| EXERCISE REQUIREMENTS |
Identify each line holding the string "group" and copy it.

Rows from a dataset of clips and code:
- - - -

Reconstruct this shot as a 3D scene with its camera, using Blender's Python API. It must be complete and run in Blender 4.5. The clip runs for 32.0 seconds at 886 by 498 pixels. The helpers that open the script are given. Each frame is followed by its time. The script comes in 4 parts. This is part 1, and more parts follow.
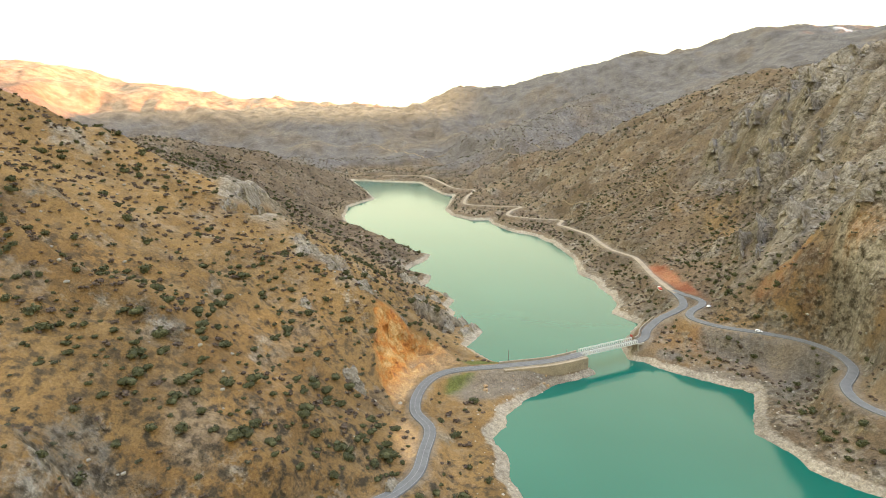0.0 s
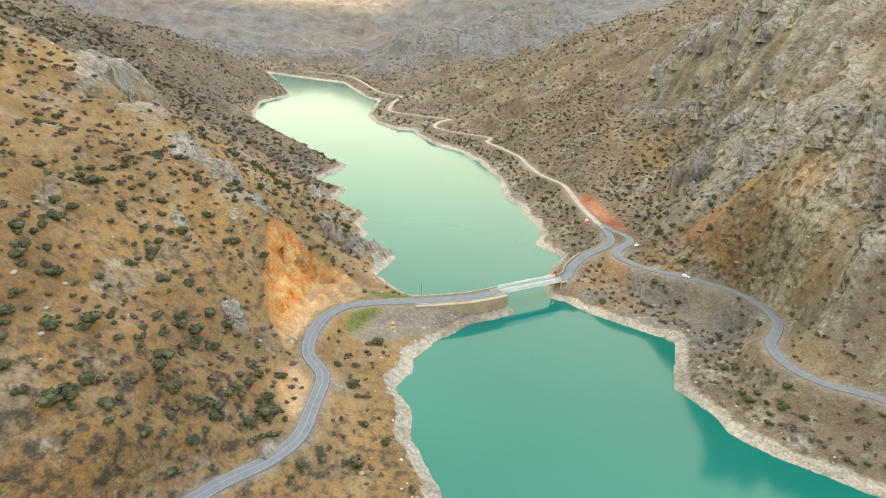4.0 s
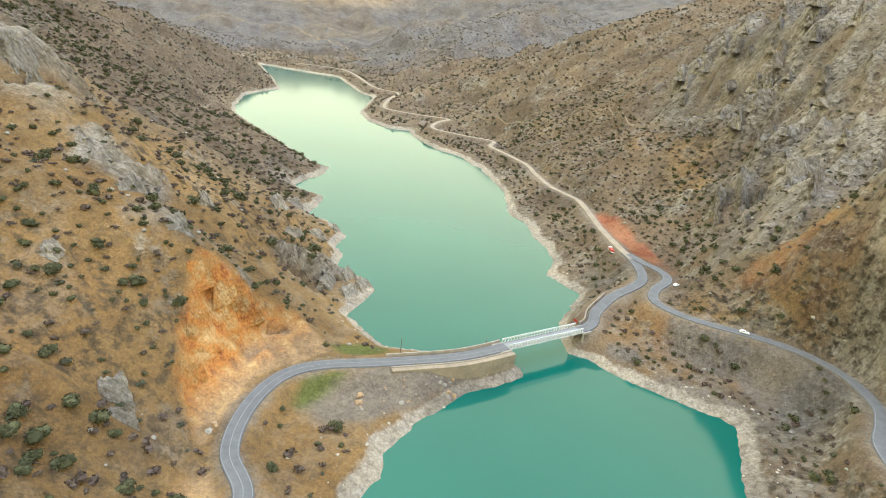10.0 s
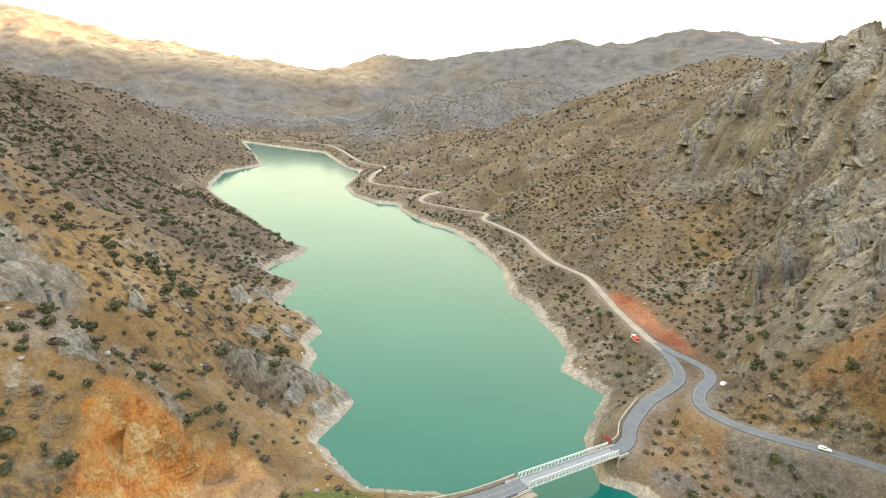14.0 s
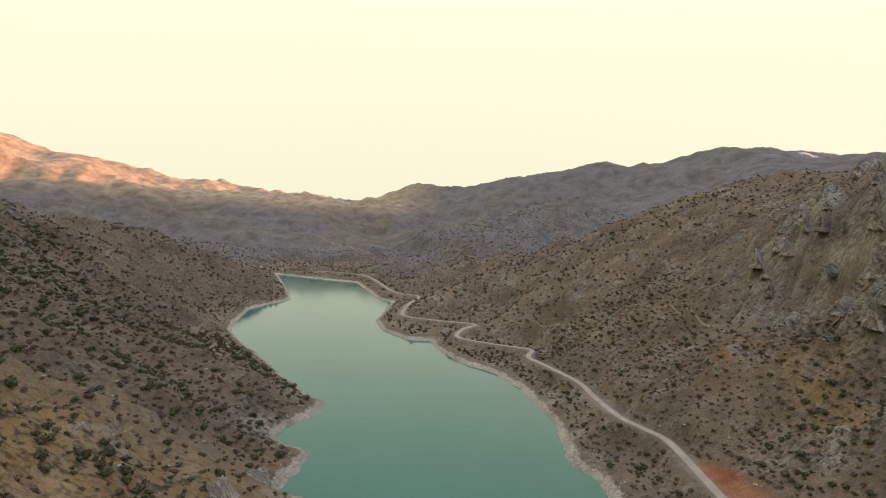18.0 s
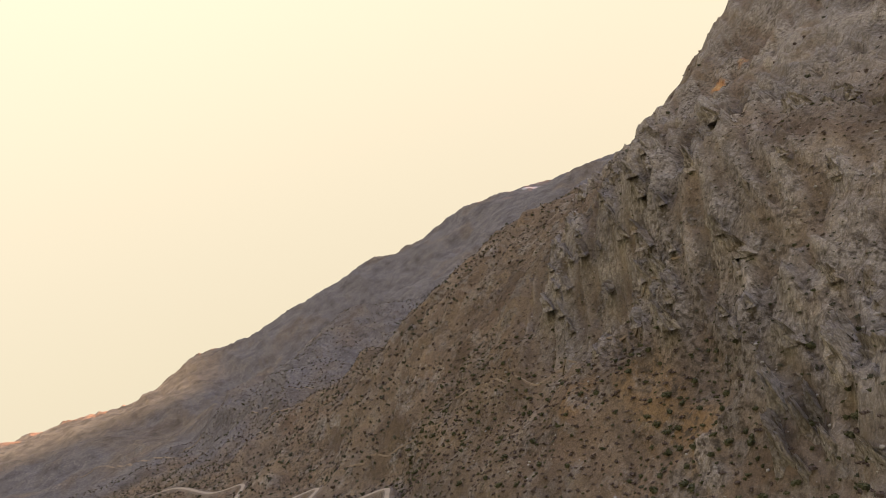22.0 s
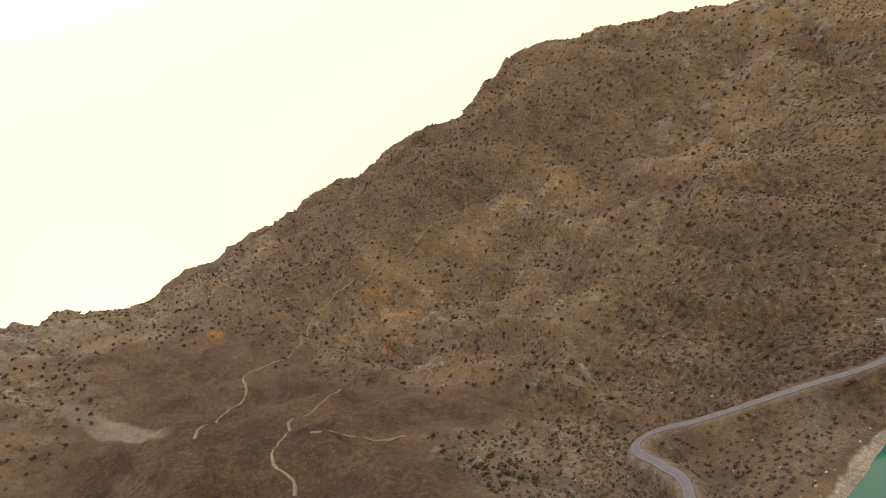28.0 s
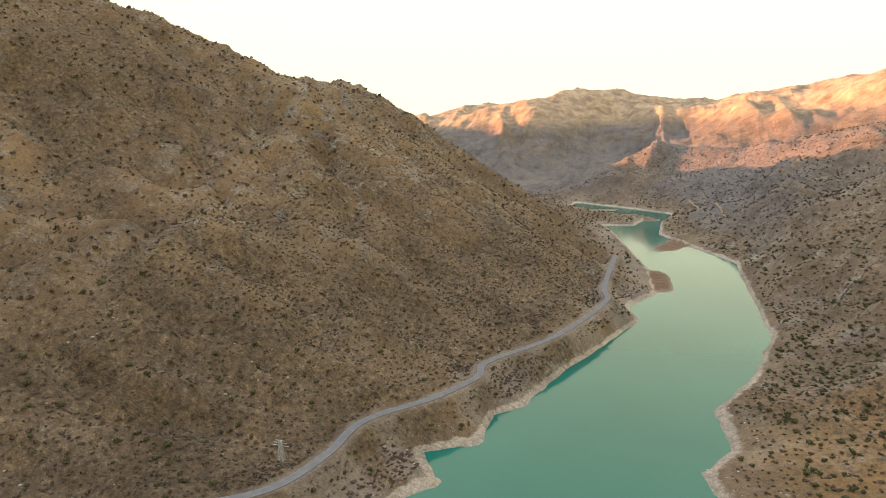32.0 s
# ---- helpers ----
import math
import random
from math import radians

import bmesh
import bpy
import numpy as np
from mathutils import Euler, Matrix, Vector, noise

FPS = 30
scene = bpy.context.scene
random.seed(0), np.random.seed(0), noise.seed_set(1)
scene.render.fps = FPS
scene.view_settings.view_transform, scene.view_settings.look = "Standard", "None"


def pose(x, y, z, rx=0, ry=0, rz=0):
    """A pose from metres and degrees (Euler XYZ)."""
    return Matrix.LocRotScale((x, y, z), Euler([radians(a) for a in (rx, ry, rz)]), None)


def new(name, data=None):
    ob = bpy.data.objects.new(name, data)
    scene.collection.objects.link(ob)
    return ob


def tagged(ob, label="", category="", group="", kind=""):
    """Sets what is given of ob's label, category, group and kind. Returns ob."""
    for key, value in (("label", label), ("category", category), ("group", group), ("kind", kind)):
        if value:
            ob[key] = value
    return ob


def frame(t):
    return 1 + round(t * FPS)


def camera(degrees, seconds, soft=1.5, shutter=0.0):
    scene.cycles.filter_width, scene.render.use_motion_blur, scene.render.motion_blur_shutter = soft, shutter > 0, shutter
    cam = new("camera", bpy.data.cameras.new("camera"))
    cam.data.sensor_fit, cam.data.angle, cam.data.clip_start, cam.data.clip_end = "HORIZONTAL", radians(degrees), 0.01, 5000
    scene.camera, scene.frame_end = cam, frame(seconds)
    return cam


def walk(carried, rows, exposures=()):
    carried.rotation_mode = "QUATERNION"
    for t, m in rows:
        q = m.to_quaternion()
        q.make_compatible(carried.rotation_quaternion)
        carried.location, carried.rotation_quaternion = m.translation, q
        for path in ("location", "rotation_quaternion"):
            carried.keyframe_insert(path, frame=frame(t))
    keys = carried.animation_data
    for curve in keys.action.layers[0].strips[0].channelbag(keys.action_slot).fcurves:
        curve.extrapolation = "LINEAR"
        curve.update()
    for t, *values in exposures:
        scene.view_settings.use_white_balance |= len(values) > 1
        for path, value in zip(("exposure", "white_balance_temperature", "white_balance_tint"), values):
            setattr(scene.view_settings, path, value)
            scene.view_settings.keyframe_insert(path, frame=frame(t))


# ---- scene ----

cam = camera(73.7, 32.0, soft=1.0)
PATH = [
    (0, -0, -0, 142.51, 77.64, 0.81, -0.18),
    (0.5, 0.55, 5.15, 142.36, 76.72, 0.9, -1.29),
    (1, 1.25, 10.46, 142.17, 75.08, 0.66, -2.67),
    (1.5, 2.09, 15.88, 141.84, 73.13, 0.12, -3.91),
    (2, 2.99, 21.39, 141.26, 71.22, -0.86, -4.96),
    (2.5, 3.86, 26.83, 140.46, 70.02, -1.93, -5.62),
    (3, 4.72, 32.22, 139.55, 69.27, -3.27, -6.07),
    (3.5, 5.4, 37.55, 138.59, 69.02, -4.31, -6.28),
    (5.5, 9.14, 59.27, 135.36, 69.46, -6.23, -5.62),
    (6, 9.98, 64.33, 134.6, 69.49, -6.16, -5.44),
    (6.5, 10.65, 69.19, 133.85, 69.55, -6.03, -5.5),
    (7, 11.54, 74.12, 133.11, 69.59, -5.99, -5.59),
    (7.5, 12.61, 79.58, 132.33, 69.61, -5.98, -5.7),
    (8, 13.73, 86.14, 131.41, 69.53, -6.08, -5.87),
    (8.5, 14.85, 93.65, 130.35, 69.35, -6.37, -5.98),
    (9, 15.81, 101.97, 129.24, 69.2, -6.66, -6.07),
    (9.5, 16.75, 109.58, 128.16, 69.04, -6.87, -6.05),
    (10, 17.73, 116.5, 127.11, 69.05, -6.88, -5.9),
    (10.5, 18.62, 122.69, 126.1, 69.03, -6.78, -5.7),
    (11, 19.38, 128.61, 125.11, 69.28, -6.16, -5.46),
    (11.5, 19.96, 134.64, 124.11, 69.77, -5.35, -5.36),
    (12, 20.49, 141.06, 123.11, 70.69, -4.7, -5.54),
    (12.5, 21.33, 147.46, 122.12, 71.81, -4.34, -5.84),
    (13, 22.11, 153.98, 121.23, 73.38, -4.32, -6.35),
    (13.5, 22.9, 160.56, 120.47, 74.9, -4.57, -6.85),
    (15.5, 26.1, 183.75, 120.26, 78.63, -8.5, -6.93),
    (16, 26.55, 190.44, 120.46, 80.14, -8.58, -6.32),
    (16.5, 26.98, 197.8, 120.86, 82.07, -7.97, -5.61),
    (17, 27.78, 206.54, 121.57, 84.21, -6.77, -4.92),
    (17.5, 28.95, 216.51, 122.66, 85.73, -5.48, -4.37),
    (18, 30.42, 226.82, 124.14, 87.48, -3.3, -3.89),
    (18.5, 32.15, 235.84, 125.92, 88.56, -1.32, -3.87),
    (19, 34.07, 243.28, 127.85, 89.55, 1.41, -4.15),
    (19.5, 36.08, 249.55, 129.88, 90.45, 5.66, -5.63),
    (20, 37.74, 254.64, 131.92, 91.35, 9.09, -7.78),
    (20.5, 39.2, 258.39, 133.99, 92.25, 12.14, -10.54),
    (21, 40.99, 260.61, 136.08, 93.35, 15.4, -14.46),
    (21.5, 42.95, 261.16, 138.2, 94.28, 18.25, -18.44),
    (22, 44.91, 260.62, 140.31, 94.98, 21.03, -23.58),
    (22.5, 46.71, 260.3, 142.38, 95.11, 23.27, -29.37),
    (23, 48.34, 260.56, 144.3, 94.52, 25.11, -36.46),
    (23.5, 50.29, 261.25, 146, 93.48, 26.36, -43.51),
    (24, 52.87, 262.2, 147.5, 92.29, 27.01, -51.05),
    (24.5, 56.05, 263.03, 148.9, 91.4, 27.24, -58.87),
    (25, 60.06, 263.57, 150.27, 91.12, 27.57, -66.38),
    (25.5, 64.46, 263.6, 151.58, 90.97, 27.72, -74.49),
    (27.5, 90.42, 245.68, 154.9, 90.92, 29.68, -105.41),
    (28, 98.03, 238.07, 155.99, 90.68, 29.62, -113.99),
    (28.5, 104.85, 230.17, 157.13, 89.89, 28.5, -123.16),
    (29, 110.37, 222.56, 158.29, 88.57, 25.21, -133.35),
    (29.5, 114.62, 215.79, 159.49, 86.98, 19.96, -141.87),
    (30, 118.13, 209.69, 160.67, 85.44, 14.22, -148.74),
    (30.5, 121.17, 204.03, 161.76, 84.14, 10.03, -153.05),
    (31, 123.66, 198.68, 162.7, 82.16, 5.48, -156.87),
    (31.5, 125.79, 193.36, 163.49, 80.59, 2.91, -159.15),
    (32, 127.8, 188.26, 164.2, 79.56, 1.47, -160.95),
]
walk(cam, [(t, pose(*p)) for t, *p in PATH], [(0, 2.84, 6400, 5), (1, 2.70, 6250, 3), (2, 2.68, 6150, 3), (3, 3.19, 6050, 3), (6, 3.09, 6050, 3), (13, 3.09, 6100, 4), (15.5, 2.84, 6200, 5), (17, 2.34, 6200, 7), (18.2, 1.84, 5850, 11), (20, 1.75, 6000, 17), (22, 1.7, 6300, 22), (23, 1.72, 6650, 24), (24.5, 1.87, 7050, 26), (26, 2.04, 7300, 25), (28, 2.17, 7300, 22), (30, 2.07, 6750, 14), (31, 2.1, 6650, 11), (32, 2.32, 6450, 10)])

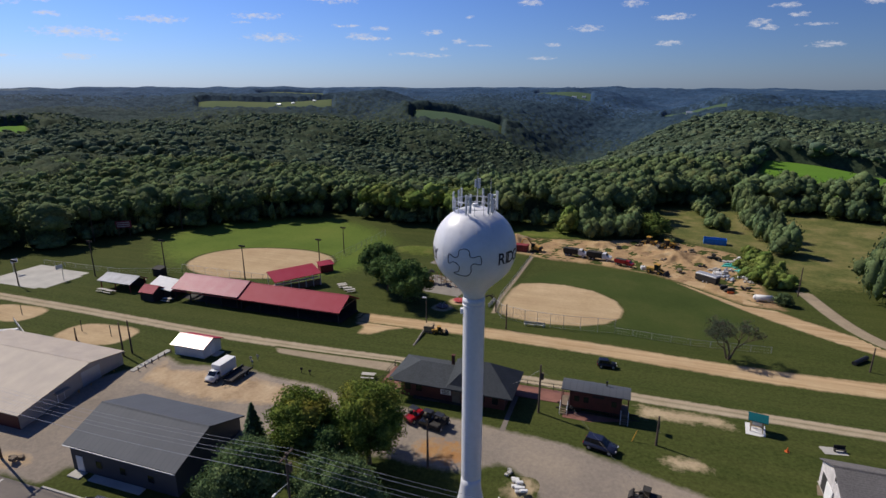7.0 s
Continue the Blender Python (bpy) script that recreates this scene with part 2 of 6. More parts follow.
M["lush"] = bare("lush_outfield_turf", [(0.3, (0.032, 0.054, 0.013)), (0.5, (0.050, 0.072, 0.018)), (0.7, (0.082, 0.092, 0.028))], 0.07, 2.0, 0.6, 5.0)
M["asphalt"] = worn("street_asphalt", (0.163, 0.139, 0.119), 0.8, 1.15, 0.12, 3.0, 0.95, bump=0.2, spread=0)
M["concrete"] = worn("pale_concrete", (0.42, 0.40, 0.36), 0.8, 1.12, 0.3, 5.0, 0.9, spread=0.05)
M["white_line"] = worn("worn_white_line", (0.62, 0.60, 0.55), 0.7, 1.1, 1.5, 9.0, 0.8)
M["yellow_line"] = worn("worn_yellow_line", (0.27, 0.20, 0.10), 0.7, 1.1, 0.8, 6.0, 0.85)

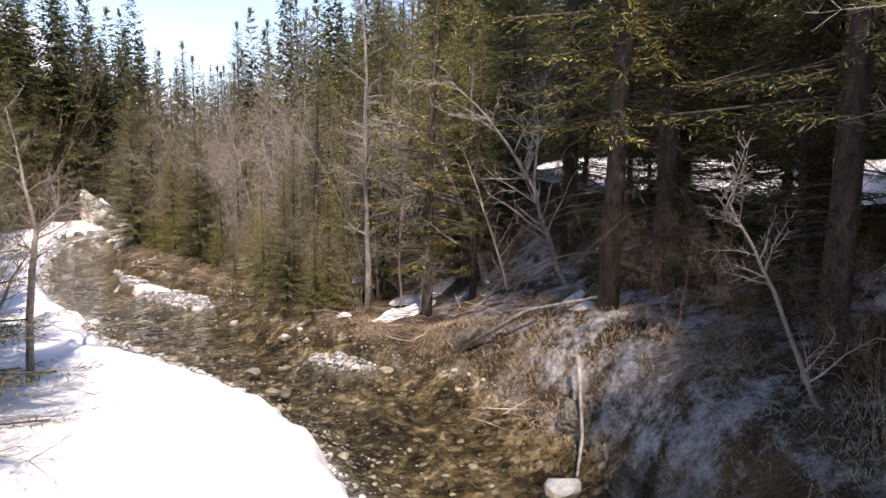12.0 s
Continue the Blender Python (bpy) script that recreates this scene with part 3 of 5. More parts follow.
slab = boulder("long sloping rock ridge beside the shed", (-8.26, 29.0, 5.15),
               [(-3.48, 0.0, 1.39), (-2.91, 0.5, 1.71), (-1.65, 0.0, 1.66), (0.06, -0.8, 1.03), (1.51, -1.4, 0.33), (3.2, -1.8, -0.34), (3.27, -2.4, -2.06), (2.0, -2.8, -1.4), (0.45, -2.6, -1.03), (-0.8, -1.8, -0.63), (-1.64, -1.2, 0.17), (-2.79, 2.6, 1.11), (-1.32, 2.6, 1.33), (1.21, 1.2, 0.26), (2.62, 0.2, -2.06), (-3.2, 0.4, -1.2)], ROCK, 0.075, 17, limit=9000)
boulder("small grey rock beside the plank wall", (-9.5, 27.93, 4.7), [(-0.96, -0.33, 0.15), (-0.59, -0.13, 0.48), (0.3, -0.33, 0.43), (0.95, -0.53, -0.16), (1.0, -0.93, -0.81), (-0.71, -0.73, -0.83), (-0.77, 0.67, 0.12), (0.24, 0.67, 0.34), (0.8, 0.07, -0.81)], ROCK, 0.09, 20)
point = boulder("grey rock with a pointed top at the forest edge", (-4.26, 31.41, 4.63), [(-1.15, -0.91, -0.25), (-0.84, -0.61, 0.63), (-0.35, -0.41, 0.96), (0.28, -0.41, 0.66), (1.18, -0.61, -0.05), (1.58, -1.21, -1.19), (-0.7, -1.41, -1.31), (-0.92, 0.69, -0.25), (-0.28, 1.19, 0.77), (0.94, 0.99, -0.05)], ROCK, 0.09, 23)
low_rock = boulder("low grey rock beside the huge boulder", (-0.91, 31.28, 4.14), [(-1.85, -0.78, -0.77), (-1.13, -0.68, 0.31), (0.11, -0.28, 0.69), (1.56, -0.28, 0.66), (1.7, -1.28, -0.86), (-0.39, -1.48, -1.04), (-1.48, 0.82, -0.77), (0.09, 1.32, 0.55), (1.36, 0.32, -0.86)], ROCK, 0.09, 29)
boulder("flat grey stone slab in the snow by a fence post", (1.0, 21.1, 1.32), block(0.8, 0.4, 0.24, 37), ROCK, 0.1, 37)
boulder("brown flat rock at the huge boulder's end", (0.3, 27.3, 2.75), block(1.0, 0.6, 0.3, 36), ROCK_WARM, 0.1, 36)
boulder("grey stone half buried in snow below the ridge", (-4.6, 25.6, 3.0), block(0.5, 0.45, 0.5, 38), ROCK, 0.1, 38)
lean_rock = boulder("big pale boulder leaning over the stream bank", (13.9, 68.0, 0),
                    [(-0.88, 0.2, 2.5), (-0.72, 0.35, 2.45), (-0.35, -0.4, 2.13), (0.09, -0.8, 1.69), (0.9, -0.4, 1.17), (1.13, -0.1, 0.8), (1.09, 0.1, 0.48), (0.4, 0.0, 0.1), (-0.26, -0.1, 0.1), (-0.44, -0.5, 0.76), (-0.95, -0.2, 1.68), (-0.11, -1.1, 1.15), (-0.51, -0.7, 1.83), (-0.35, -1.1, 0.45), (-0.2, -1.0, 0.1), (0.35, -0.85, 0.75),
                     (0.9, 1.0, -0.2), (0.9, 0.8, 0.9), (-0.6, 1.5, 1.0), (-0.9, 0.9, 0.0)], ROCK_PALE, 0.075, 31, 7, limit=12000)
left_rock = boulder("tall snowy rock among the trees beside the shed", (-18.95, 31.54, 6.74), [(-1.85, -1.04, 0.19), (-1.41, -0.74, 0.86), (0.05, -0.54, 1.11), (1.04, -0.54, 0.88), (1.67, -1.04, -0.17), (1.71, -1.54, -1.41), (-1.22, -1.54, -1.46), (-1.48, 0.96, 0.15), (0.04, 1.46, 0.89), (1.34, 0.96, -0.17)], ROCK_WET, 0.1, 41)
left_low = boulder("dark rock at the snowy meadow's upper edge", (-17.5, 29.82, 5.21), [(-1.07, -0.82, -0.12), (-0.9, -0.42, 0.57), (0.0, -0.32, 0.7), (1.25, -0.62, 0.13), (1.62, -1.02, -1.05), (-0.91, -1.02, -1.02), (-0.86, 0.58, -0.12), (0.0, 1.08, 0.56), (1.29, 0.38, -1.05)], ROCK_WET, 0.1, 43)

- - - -

| EXERCISE OUTPUT |
def tagged(ob, label="", category="", group="", kind=""):
    """Sets what is given of ob's label, category, group and kind. Returns ob."""
    for key, value in (("label", label), ("category", category), ("group", group), ("kind", kind)):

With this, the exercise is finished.